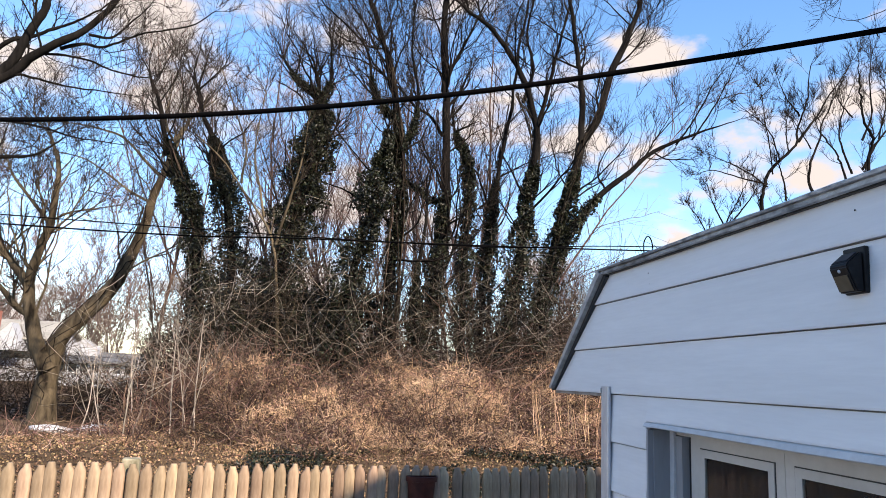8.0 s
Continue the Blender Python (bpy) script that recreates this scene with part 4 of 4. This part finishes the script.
    ob = link_mesh("upright_shoots", array_mesh("upright_shoots", V, F), M_CANE)
    tagged(ob, "upright reddish-brown leafless shoots at the thicket edge", "brush", kind="stuff")
    # slim saplings
    n = 17
    x, y = rng.uniform(-5.3, -3.0, n), rng.uniform(11.4, 14, n)
    D = np.stack((rng.normal(0, 0.12, n), rng.normal(0, 0.1, n), np.ones(n)), 1)
    A = grow(rng, np.stack((x, y, ground_z(x, y) - 0.05), 1), D, rng.uniform(0.9, 2.9, n), rng.uniform(0.007, 0.016, n), 10, 0.05, 0.03, 0.25)
    P0, D0, R0, k = sprout(rng, A[0], A[1], 7, 0.3, 1.0, 45)
    B = grow(rng, P0, D0, rng.uniform(0.3, 1.1, len(P0)), np.full(len(P0), 0.005), 5, 0.12, 0.05, 0.4)
    V, F = tubes([(*A, 5), (*B, 3)])
    ob = link_mesh("saplings", array_mesh("saplings", V, F, True), M_SAPLING)
    tagged(ob, "slim pale saplings standing in the brush", "saplings", kind="stuff")


build_brush()


# ---- woods further back ----
def woods(name, label, seed, n, x0, x1, y0, y1, h0, h1, material, tips, dense=12, fine=7, tip_r=0.006):
    rng = np.random.default_rng(seed)
    x, y = rng.uniform(x0, x1, n), rng.uniform(y0, y1, n)
    D = np.stack((rng.normal(0, 0.09, n), rng.normal(0, 0.05, n), np.ones(n)), 1)
    A = grow(rng, np.stack((x, y, ground_z(x, y) - 0.1), 1), D, rng.uniform(h0, h1, n), rng.uniform(0.025, 0.075, n), 12, 0.10, 0.03, 0.15)
    P0, D0, R0, k = sprout(rng, A[0], A[1], dense, 0.25, 1.0, 38)
    B = grow(rng, P0, D0 + np.array([0, 0, 0.3]), rng.uniform(0.8, 3.0, len(P0)), np.clip(R0 * 0.5, 0.01, 0.03), 6, 0.14, 0.06, 0.3)
    P0, D0, R0, k = sprout(rng, B[0], B[1], fine, 0.15, 1.0, 40)
    C = grow(rng, P0, D0, rng.uniform(0.4, 1.4, len(P0)), np.full(len(P0), tip_r), 2, 0.14, 0.06, 0.4)
    V, F = tubes([(*A, 6), (*B, 4)])
    ob = link_mesh(name, array_mesh(name, V, F, True), material)
    tagged(ob, label, "woods", kind="stuff")
    V, F = tubes([(*C, 3)])
    ob = link_mesh(name + "_tips", array_mesh(name, V, F), tips)
    tagged(ob, "fine pinkish twig tips of the bare woods", "twigs", kind="stuff")


woods("back_woods", "reddish bare winter trees close behind the ivy trees", 61, 48, -6.0, 4.3, 19.5, 29, 8.5, 13.5, M_TWIG_RED, M_TIP, 20, 11)
woods("low_woods", "young bare trees behind the shed corner", 62, 26, 4.2, 8.6, 19, 26, 3, 5.6, M_TWIG, M_TIP, 16, 8)
woods("far_woods", "bare winter woods standing further back", 60, 80, -14, 25, 62, 90, 5, 8, M_HAZE_WOOD, M_HAZE_WOOD, 14, 8, 0.02)
woods("side_woods", "tall pinkish bare trees behind the houses", 64, 34, -46, -17, 64, 72, 15, 22, M_TWIG_RED, M_TIP, 20, 12, 0.02)
woods("treeline", "distant bare treeline beyond the houses", 63, 160, -56, -14, 68, 84, 7, 11, M_HAZE_WOOD, M_HAZE_WOOD, 13, 7, 0.032)


# ---- houses in the distance ----
def build_house(label, x0, x1, y0, y1, z0, eave, ridge, wall_m, roof_m, windows, drop=0.85, tall=0.55):
    """A long low house: walls, pitched roof along x, windows in the near wall."""
    cx, cy = (x0 + x1) / 2, (y0 + y1) / 2
    h = thing("house", label, "house", (cx, cy, z0))
    inv = Matrix.Translation((-cx, -cy, -z0))
    def add(name, bm, m, lab=""):
        o = part(name, bm, m, h, lab)
        o.matrix_parent_inverse = inv
        return o
    add("wall", boxed((x0, y0, z0 - 0.3), (x1, y1, eave)), wall_m)
    add("gable", prism([(y0 + 0.02, eave), (cy, ridge - 0.15), (y1 - 0.02, eave)], "x", x0 + 0.1, x1 - 0.1), wall_m)
    add("roof", prism([(y0 - 0.4, eave - 0.1), (y0 - 0.4, eave + 0.02), (cy, ridge), (y1 + 0.4, eave + 0.02), (y1 + 0.4, eave - 0.1), (cy, ridge - 0.13)], "x", x0 - 0.3, x1 + 0.3), roof_m, "shingle roof")
    n = windows
    for i in range(n):
        wx = x0 + (i + 0.5) * (x1 - x0) / n
        w = 0.34 * (x1 - x0) / n
        zc, hh = eave - drop, tall
        add("window", boxed((wx - w, y0 - 0.03, zc - hh), (wx + w, y0 + 0.02, zc + hh)), M_DARKWIN, "dark window")
        add("window_frame", frame_y(wx - w - 0.06, wx + w + 0.06, zc - hh - 0.06, zc + hh + 0.06, y0 - 0.05, y0 - 0.031, 0.07), M_TRIM)
    return h, add


def frame_y(x0, x1, z0, z1, y0, y1, w):
    bm = bmesh.new()
    box(bm, (x0, y0, z0), (x0 + w, y1, z1))
    box(bm, (x1 - w, y0, z0), (x1, y1, z1))
    box(bm, (x0 + w, y0, z1 - w), (x1 - w, y1, z1))
    box(bm, (x0 + w, y0, z0), (x1 - w, y1, z0 + w))
    return bm


h1, add1 = build_house("white bungalow with a pale roof and brick chimney", -33, -19.7, 55, 62, 1.1, 3.9, 5.35, M_HOUSE, M_ROOF_FAR, 4)
add1("chimney", boxed((-23.7, 54.2, 1.0), (-22.9, 54.9, 5.7)), M_BRICK, "red brick chimney")
add1("porch_gable", prism([(-22.6, 3.0), (-20.9, 3.0), (-21.75, 4.9), (-22.6, 4.0)], "y", 53.6, 54.9), M_HOUSE)
h2, add2 = build_house("low white house with a windowed porch and dark roof", -17.4, -12.2, 48, 53, 1.1, 2.45, 3.1, M_HOUSE, M_ROOF_DARK, 8, 0.42, 0.26)
add2("dormer", prism([(-16.6, 2.7), (-14.8, 2.7), (-14.8, 3.3), (-15.7, 3.85), (-16.6, 3.3)], "y", 49.2, 50.2), M_HOUSE)
build_house("pale long house glimpsed between the tree trunks", 0.5, 15.0, 46, 53, 1.1, 3.3, 4.3, M_HOUSE, M_ROOF_FAR, 6)


# ---- old snow ----
def build_snow():
    for cx, cy, rx, ry in ((-7.30, 18.6, 0.42, 0.42), (-6.40, 19.6, 0.50, 0.5), (-5.75, 20.4, 0.28, 0.2)):
        bm = bmesh.new()
        bmesh.ops.create_uvsphere(bm, u_segments=24, v_segments=10, radius=1.0)
        for v in bm.verts:
            w = 1 + 0.45 * noise.noise((v.co.x * 3 + cx, v.co.y * 3, 0))
            X, Y = cx + v.co.x * rx * w, cy + v.co.y * ry * w
            v.co = Vector((X, Y, float(ground_z(X, Y)) + 0.03 + max(v.co.z, -0.3) * 0.12))
        tagged(part("snow_patch", bm, M_SNOW, None, "", True), "melting patch of old snow on leaf litter", "snow")


build_snow()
——————
▶ _Task to carry out_:
Answer with a single number: the count of lines holding the word "part".

▶ _Finished answer_:
3